[lɑ̃ dø mill] (gr.n. TEM.)
Attention ça va te faire un choc. Eh oui mon p’tit gars, je le crains : l’an deux mille est suranné.
Il fallait que je te le dise.
Je sais que c’est dur à entendre, je comprends que tu trembles, que tu sois en colère, mais c’est bien la réalité, l’an deux mille appartient au passé le plus suranné.
Te souviens-tu de ces voitures volantes que tu lui destinais sur tes dessins d’enfants ? De ces villes grandioses où l’on allait tous vivre en paix ? Te rappelles-tu de son école ultra-moderne ? Tu avais imaginé l’iPhone et Internet bien avant tout le monde. Mais ce n’est pas tout à fait ça; les bagnoles boivent toujours du pétrole et la cité des poètes n’en abrite pas beaucoup. On a passé l’an deux mille depuis quelques années seulement et il est devenu suranné plus vite que mille choses du siècle précédent. C’est amusant ce pied de nez, tu ne trouves pas ? Le temps vieilli plus vite que les objets et les mots. Pourtant on en avait rêvé de ce compte rond, de ce siècle et de ce millénaire qui allaient voir ce qu’ils allaient voir.

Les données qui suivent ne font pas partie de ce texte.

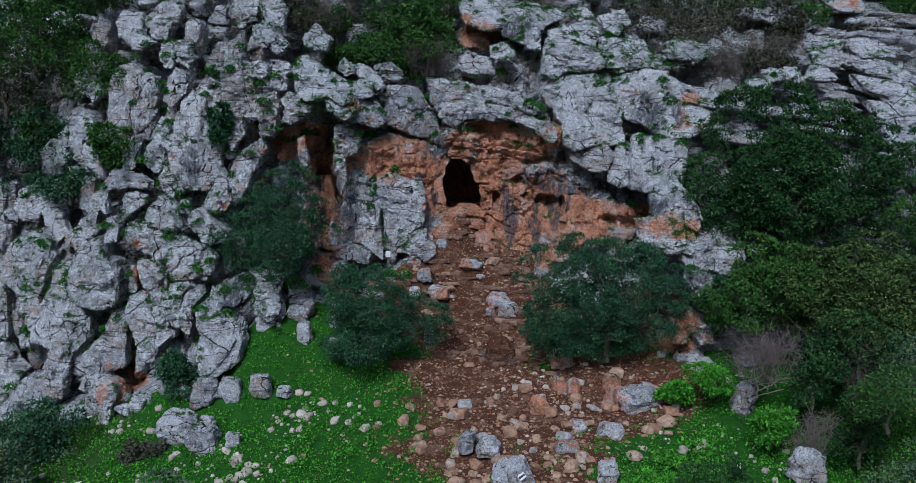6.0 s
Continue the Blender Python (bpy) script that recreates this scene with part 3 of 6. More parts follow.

On l’attendait avec une telle impatience ! Il n’a pas changé grand-chose.
On attend trois mille en écoutant Souchon ou on se met au boulot ?
Tu la voyais pas comme ça ta vie,
Pas d’attaché-case quand t’étais p’tit,
Ton corps enfermé, costume crétin,
T’imaginais pas, j’sais bien.
Moi aussi j’en ai rêvé des rêves. Tant pis.
Tu la voyais grande et c’est une toute petite vie.